The report reads: “Inflation is coming down but remains at uncomfortable levels. Meanwhile, the higher interest rates needed to combat inflation have negatively affected consumers and many businesses, which has caused economic growth to stall. The recovery in equity markets during our financial year has been welcome but may be difficult to sustain if interest rates remain at current levels for long.

“Despite these pressures, Wellcome’s plan to spend £16bn over a decade remains firm given the financial headroom created by the long-term growth of the portfolio. Although higher inflation will mean that our money cannot fund as much work as it otherwise would have done, it is a solid platform from which to pursue scientific impact and improvements in health for everyone.”    

Becoming an anti-racist and anti-ableist organisation

Wellcome is developing an environmental, social and governance (ESG) strategy for the Wellcome Trust Group, which comprises the Wellcome Trust and its charitable and investments subsidiaries.

As part of this, it has taken steps such as appointing its first chief equity, diversity and inclusion (EDI) officer in July 2023.

The report says: “In autumn 2022, we developed a 10-point action plan to accelerate progress in our anti-racism work throughout 2022-23. By 30 September 2023, six actions had been completed on schedule. Four were delayed – notably the introduction of positive action in our funding processes, and dedicated funding streams – but are on track to be completed early in 2024.

“In 2024, we will also begin a three-year action plan to progress towards becoming anti-ableist. This work will cover employee policy, senior leader learning, all-staff learning, and research funding.”

Wellcome, which employs around 1,050 people in the UK and Germany, said its third goal in its EDI strategy is that “by 2031, the people we employ will be representative of the places where we work”.

“In February 2023, we launched a range of new and updated policies, procedures and guidance to help achieve this goal.

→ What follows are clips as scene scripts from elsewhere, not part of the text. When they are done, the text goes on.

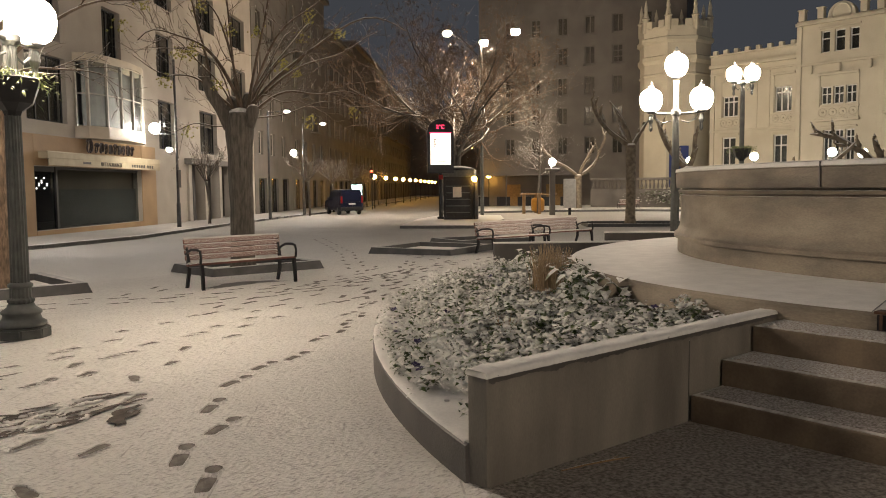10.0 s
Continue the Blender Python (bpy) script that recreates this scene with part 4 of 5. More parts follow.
# tall spreading tree by the kiosk, lit by the mast lamps
t6 = thing("spreading_tree", 35.7, 40.4, g(35.7, 40.4), 0, "wide bare tree full of snowy twigs lit from above", "tree")
L = empty_levels(4)
tube_into(*L[0], [(0, 0, 0), (0, 0, 1.2), (0.05, 0, 2.8), (0, 0, 4.9)], [0.42, 0.36, 0.34, 0.36], 12)
tips6 = []
for k in range(14):
    a = k * 2.399
    t = 0.55 + 0.75 * ((k * 0.37) % 1)
    o, tp = grow(600 + k, (0, 0, 4.0 + 0.8 * (k % 2)), (1.1 * t * math.cos(a), 1.1 * t * math.sin(a), 1.15), 8.6, 0.125, 4, 0.75, 0.0, (11, 8, 6), 0.50, 8, 0.07, 0.28, wob=0.2, thin=0.5)
    merge(L, o)
    tips6 += tp
put_levels(L, (M_barkgrey, M_twigbare, M_twigbare, M_twigbare), t6)
clusters([t for t in tips6 if t[0] >= 2], 9, "dry_leaf_spray", M_dryleaf, t6, per=6, size=0.04, drop=0.2, chance=0.16)


def plane_tree(x, y, s, seed, arms, label, h=4.0, r=0.25):
    pt = thing("pollarded_plane_tree", x, y, g(x, y), 0, label, "tree", "plane trees")
    L = empty_levels(3)
    tube_into(*L[0], [(0, 0, 0), (0, 0, 0.4), (0.03, 0, h * 0.5), (0, 0, h * 0.93), (0, 0, h), (0, 0, h + 0.12), (0, 0, h + 0.15)], [r * 1.3, r, r * 0.9, r * 1.02, r * 1.05, r * 0.7, r * 0.2], 12)
    for k, (dx, dy, dz, ln) in enumerate(arms):
        o, t = grow(seed * 10 + k, (0, 0, h - 0.1), (dx, dy, dz), ln * s, r * 0.52, 3, 0.8, 0.3, (6, 2), 0.22, 10, 0.14, 0.35, knob=0.6, wob=0.17, taper=0.45)
        merge(L, o)
    put_levels(L, (M_plane, M_plane, M_plane), pt)
    return pt


# directions across the view: right is (0.70, -0.71), away is (0.71, 0.70)
plane_tree(32.4, 23.6, 1.0, 71, ((-0.62, 0.62, 1.0, 4.0), (-0.1, 0.25, 1.3, 2.3), (0.6, -0.6, 0.8, 1.6), (0.5, 0.4, 0.8, 1.5)), "pollarded plane tree with knobbly snow-covered arms", 3.9, 0.25)
plane_tree(53.5, 44.6, 1.1, 72, ((-0.8, 0.8, 0.9, 4.0), (0.9, -0.9, 0.8, 4.5), (0.3, -0.2, 1.0, 3.0)), "pollarded plane tree with knobbly snow-covered arms", 3.0, 0.3)
plane_tree(37.4, 13.9, 1.0, 73, ((-0.55, 0.55, 0.75, 3.6), (0.28, -0.28, 1.2, 3.9), (-0.2, 0.3, 1.0, 1.6)), "pollarded plane tree with bare crooked arms", 2.5, 0.34)
plane_tree(29.6, 13.6, 0.9, 74, ((-0.9, 0.8, 0.35, 2.0), (0.9, -0.9, 0.5, 2.6), (0.2, 0.3, 0.9, 1.4)), "low pollarded plane tree with crooked arms", 1.9, 0.22)
plane_tree(30.5, 19.2, 1.0, 75, ((-0.6, 0.6, 1.1, 3.0), (0.1, -0.1, 1.2, 1.9), (0.3, 0.5, 0.8, 1.4)), "pollarded plane tree with bare crooked arms", 2.6, 0.26)


# ---- fountain: platform, basin, steps, planted bed ----
PCX, PCY, PR, PZ = 10.26, 2.12, 4.87, 0.556


def ring_wall(cx, cy, prof, a0, a1, n, closed=False):
    """A profile of (radius, z) swept round a centre."""
    bm = bmesh.new()
    rows = []
    for k in range(n + 1):
        a = radians(a0 + (a1 - a0) * k / n)
        rows.append([bm.verts.new((cx + r * math.cos(a), cy + r * math.sin(a), z)) for r, z in prof])
    m = len(prof)
    for a, b in zip(rows, rows[1:]):
        for i in range(m - 1):
            bm.faces.new((a[i], a[i + 1], b[i + 1], b[i]))
        if closed:
            bm.faces.new((a[m - 1], a[0], b[0], b[m - 1]))
    if closed:
        bm.faces.new(rows[0])
        bm.faces.new(rows[-1][::-1])
    bmesh.ops.recalc_face_normals(bm, faces=bm.faces)
    return bm


fp = thing("fountain_platform", 0, 0, 0, 0, "round stone platform under snow with its grate", "platform", kind="structure")
part("platform_edge", ring_wall(PCX, PCY, [(3.0, PZ), (4.85, PZ), (4.87, PZ - 0.02), (4.87, 0.37), (4.80, 0.36), (4.80, -0.5)], 60, 300, 72), M_stone, fp, smooth=False)
part("platform_snow", ring_wall(PCX, PCY, [(3.0, PZ), (3.0, PZ + 0.012), (4.79, PZ + 0.012), (4.84, PZ + 0.002)], 60, 196, 60), M_snow, fp, "even thin snow")
part("joint", box(-0.9, 0.9, -0.004, 0.004, 0, 0.003), M_wet, fp).matrix_basis = pose(6.22, 2.05, PZ + 0.014, 0, 0, 13)
gr = part("iron_grate", box(-0.006, 0.10, -0.95, 0.95, -0.012, 0.006, 0.003), M_rust, fp, "rusty iron grate let into the riser")
gr.matrix_basis = pose(5.375, 0.9, PZ + 0.008, 0, 0, 0)
# black sheet stands in for the shade of the opening behind the bars
part("grate_gap_shade", box(-0.004, 0.0, -0.93, 0.93, -0.115, -0.014), M_black, gr)
for k in range(44):
    part("bar", box(-0.014, -0.004, -0.93 + k * 0.0425, -0.915 + k * 0.0425, -0.115, -0.014), M_rust, gr)
part("handle", tube([(-0.01, 0.5, 0.01), (0.0, 0.45, 0.045), (0.03, 0.40, 0.04), (0.06, 0.36, 0.01)], 0.01), M_rust, gr)

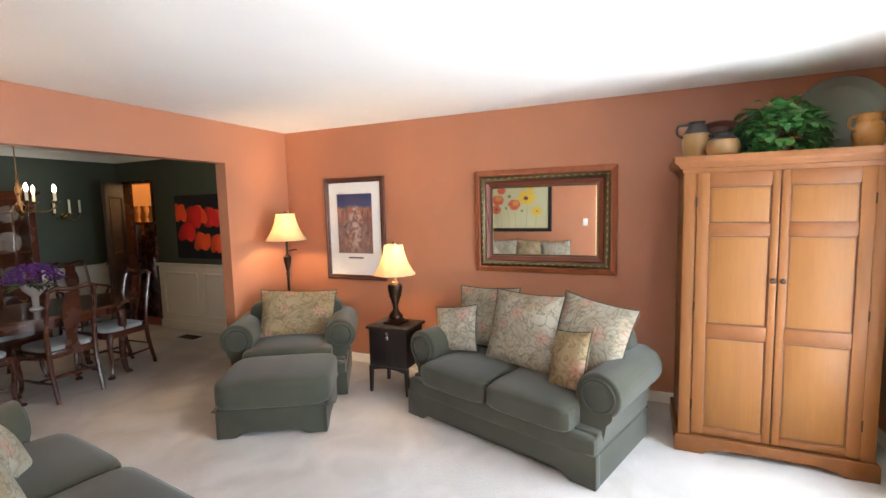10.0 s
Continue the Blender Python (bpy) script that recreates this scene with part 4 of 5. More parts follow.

They included new policies on equal opportunities and workplace adjustments, and updates to our resolution framework and ways of working guidance.”

‘Disappointing’ rise in gender pay gap

Wellcome reported that its median gender pay gap increased to 16.2% in 2023, from 15.4% the previous year and 13.2% in 2021.

Meanwhile, its median ethnicity pay gap decreased from 5.6% in 2022 to 3.3% last year.

On its gender pay gap, Wellcome said that it “is mostly due to different distributions of men and women at different levels of seniority: while senior roles are broadly evenly split, we employ relatively fewer men in junior roles”. 

“The rise from last year is disappointing, but mostly the result of a small number of mid-level promotions. 

“Our ethnicity pay gap is smaller but interpretation has to be tentative because we have not received ethnicity data from about 15 percent of our employees. We continue to take a sustainable, long-term approach, including a range of actions to make Wellcome a more diverse and inclusive employer.”